* _TASK BRIEF_:
Look through the material below. Copy every line with the string "seconds" in it.

* _INFORMATION SUPPLIED_:
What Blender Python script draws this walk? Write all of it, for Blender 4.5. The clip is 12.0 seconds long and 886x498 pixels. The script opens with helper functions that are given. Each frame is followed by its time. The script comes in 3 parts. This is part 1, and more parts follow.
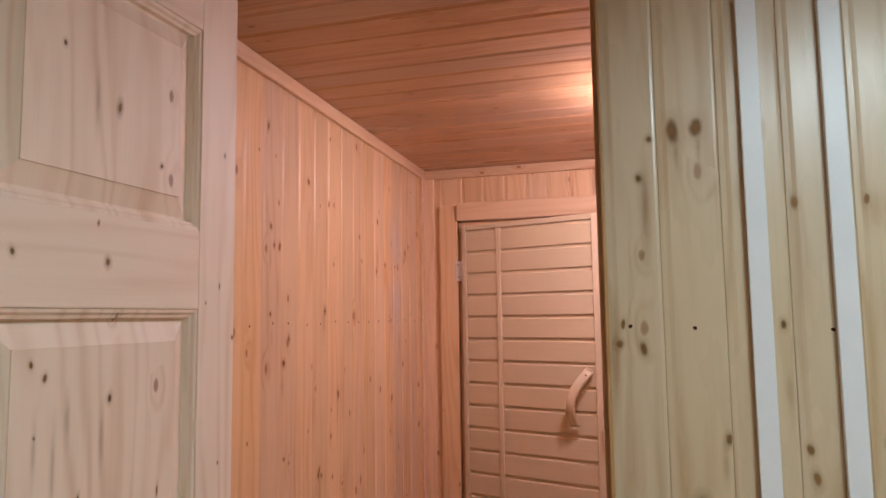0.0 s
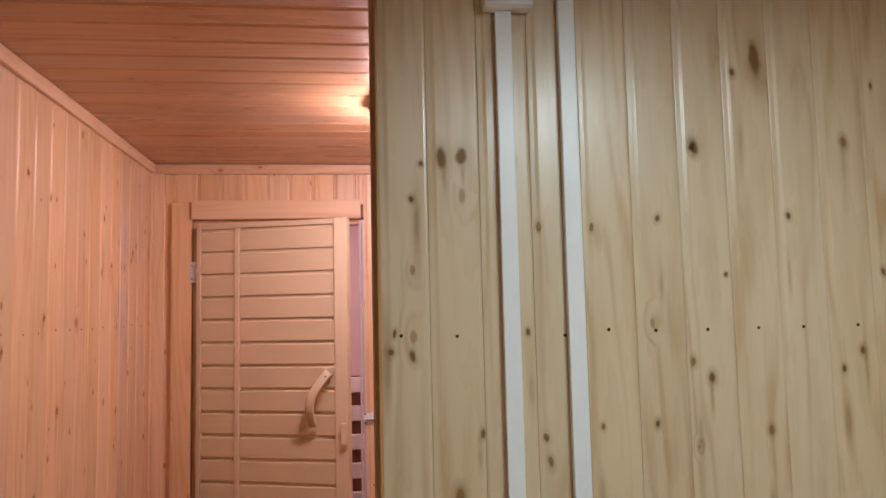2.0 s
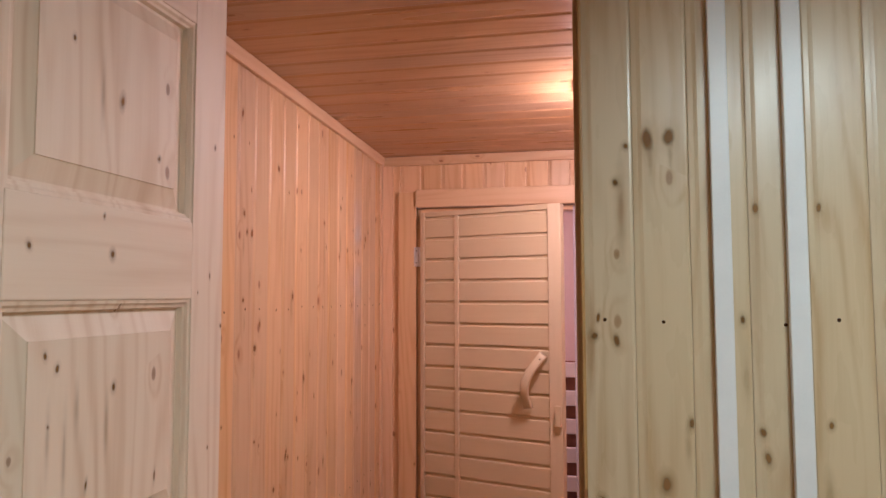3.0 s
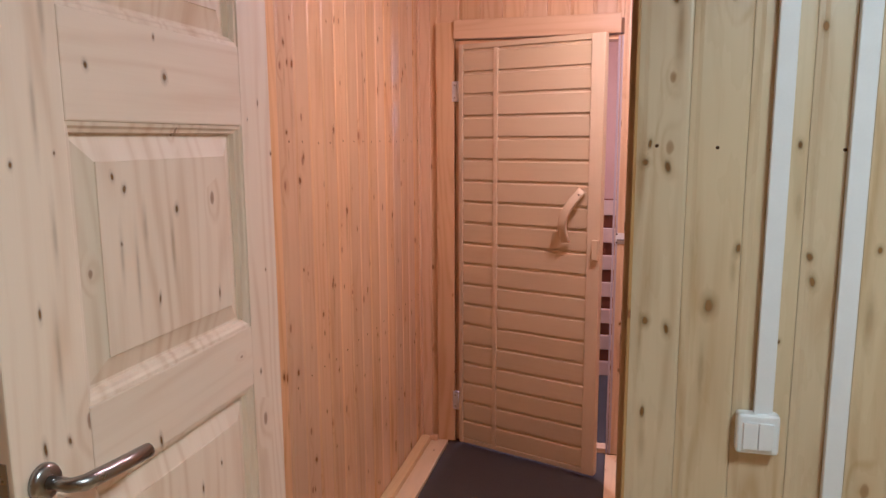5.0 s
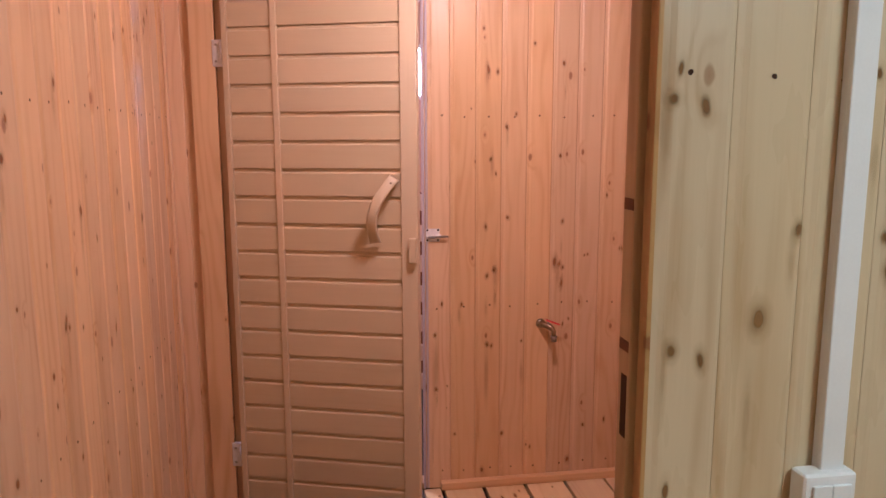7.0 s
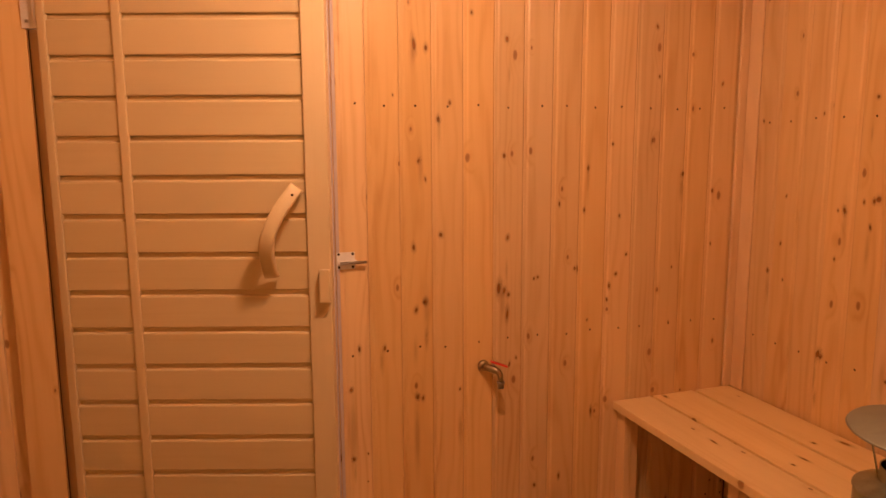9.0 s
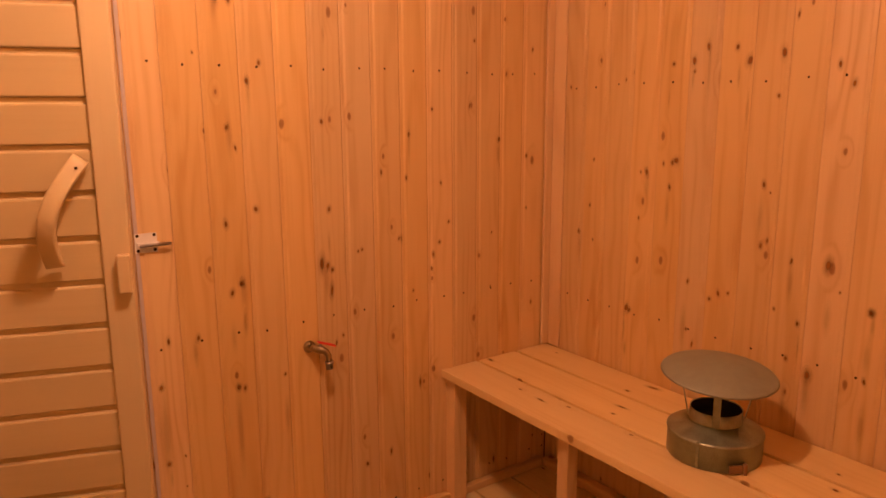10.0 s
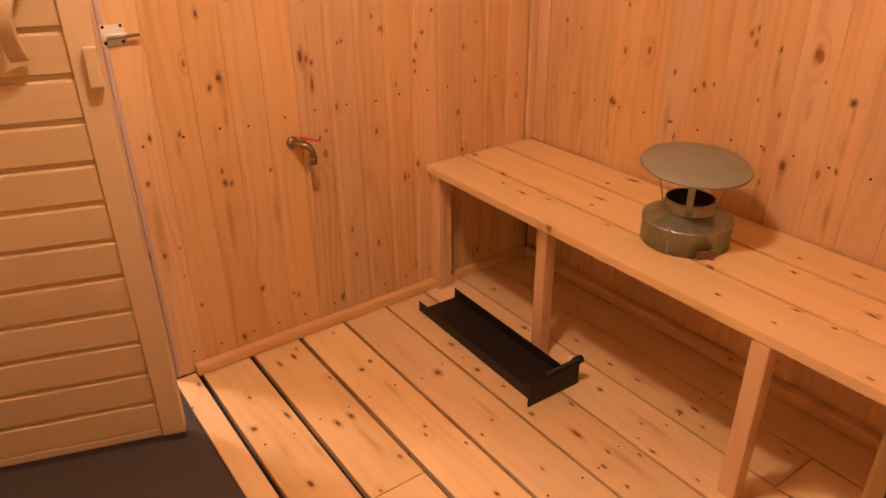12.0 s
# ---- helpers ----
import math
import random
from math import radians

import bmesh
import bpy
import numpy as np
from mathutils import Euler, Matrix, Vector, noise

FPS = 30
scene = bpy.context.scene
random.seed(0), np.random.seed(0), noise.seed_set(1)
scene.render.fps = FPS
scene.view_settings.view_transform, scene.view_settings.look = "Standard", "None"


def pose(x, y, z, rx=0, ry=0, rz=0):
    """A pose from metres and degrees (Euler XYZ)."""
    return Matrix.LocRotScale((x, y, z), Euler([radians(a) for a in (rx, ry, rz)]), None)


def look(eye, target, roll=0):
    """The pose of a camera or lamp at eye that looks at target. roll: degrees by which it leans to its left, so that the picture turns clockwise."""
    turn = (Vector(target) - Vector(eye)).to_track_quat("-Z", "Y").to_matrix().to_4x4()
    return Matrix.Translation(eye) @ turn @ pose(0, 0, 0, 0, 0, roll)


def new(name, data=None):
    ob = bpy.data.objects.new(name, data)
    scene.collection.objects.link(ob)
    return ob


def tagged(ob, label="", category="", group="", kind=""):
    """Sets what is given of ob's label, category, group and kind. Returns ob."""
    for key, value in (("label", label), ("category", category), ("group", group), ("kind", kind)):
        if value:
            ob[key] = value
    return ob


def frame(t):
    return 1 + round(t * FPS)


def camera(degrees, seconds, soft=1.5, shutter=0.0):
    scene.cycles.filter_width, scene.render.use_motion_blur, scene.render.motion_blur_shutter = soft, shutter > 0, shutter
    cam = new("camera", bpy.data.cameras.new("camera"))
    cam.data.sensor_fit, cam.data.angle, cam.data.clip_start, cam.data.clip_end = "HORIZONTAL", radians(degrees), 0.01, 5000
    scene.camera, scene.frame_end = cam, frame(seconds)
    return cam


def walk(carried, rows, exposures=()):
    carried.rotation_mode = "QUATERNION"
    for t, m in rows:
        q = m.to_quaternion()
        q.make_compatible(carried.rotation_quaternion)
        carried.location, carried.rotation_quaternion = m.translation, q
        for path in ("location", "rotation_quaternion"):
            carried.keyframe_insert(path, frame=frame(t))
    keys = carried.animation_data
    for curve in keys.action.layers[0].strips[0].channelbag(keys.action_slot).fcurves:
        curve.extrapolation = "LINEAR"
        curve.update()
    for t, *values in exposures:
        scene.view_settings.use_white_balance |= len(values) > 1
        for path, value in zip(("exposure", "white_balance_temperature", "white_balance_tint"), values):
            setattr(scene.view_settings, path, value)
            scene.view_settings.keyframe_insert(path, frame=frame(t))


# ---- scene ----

* _CORRECT RESPONSE_:
What Blender Python script draws this walk? Write all of it, for Blender 4.5. The clip is 12.0 seconds long and 886x498 pixels. The script opens with helper functions that are given. Each frame is followed by its time. The script comes in 3 parts. This is part 1, and more parts follow.
def camera(degrees, seconds, soft=1.5, shutter=0.0):
    scene.camera, scene.frame_end = cam, frame(seconds)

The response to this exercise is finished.